Exercise goal
Copy the data below exactly, omitting any picture it contains.
--- Information shown ---
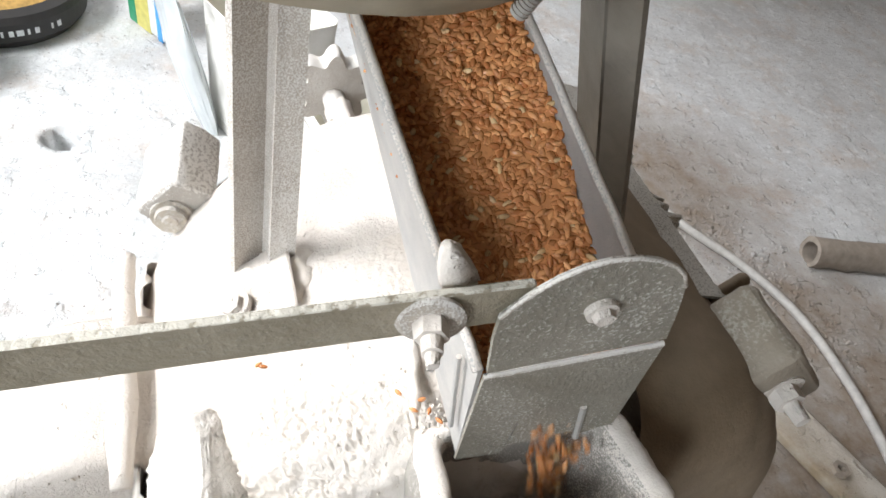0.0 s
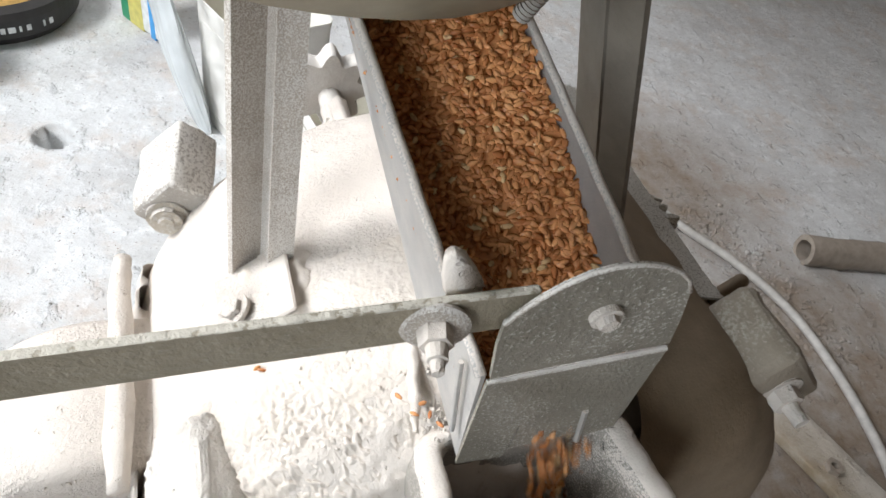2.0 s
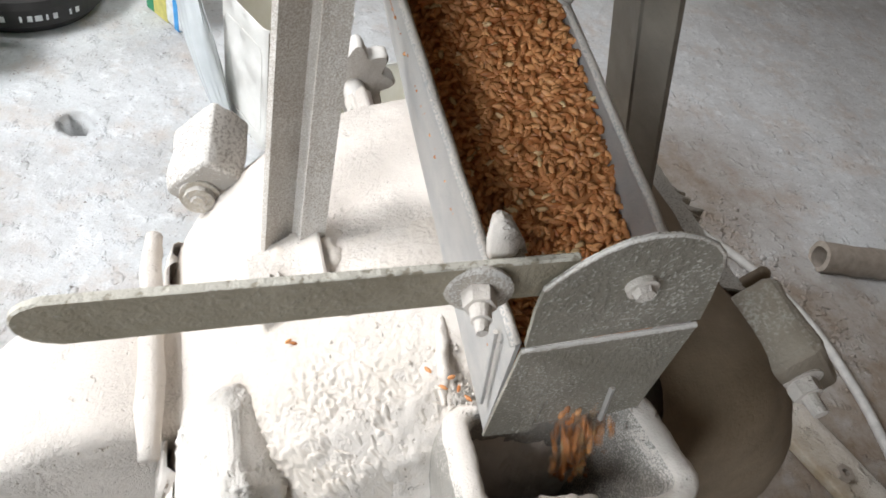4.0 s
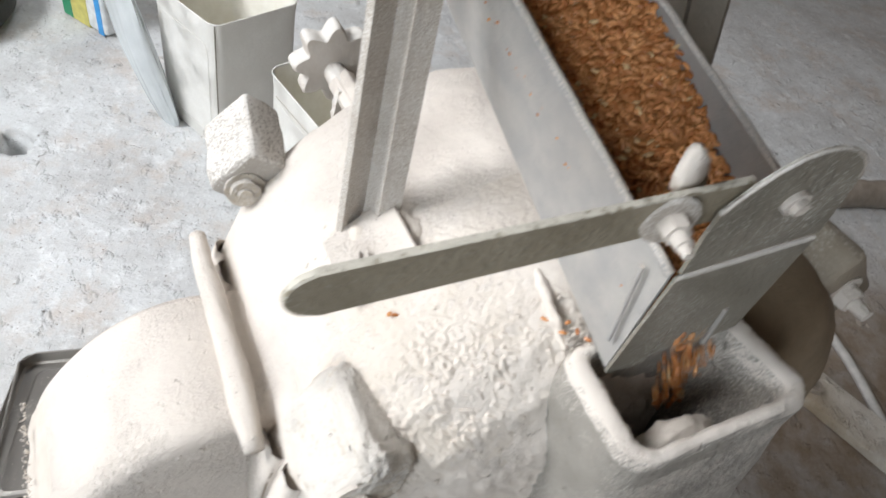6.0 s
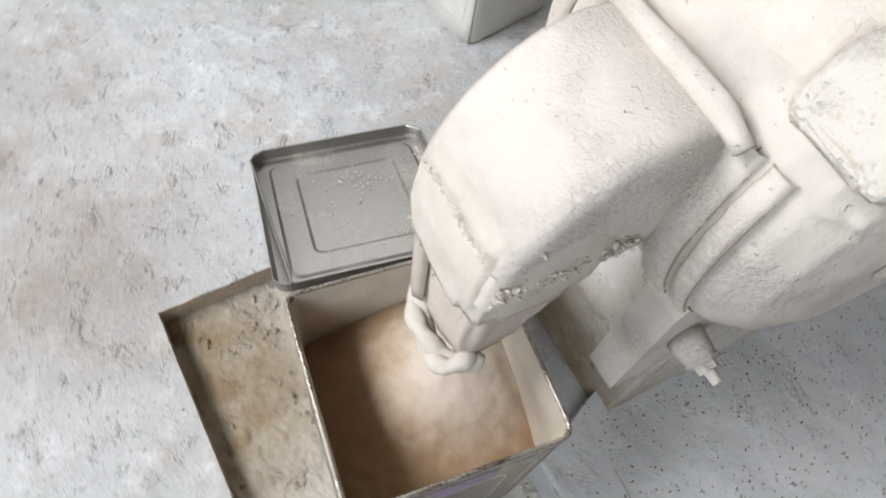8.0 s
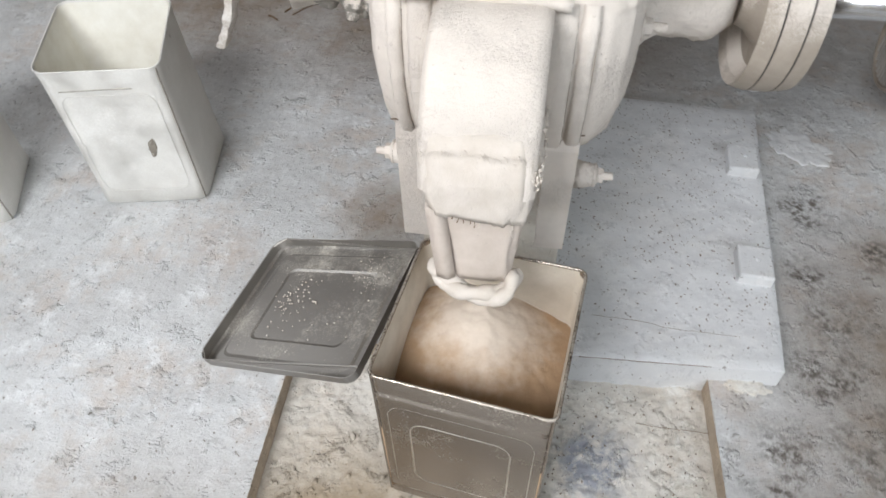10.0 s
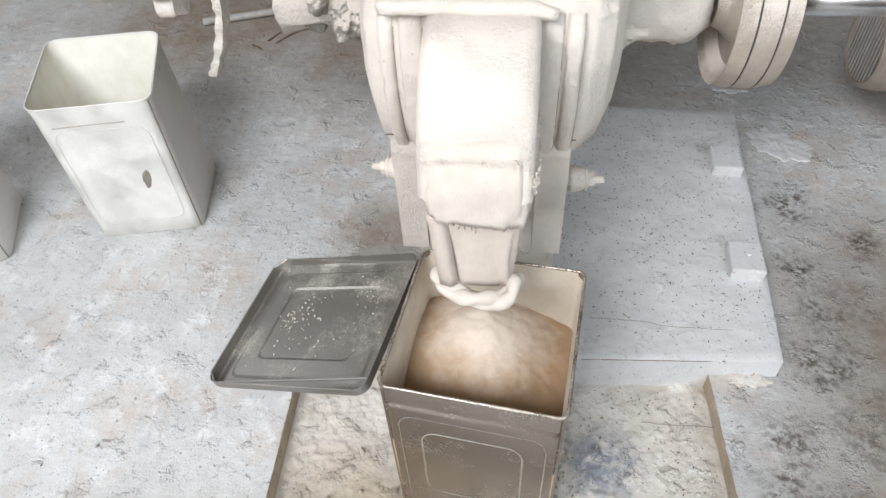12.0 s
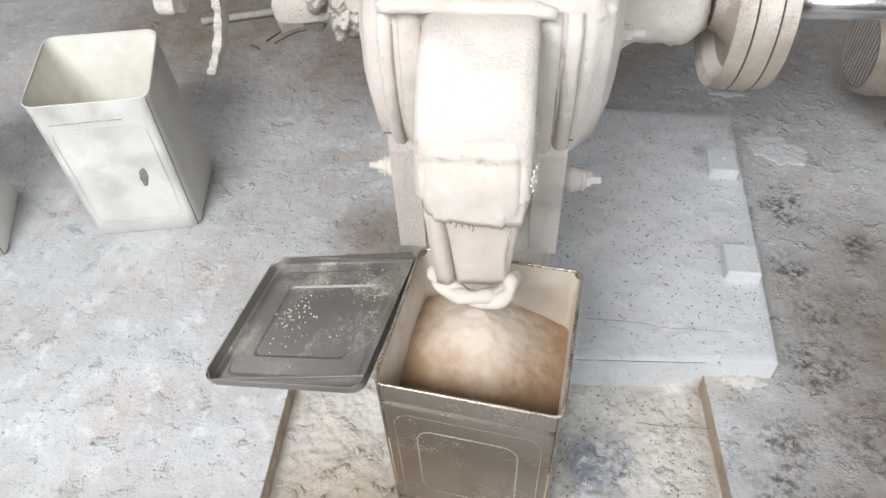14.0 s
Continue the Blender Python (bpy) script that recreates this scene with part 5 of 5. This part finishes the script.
---
Finished task
0.0 s
2.0 s
4.0 s
6.0 s
8.0 s
10.0 s
12.0 s
14.0 s
Continue the Blender Python (bpy) script that recreates this scene with part 5 of 5. This part finishes the script.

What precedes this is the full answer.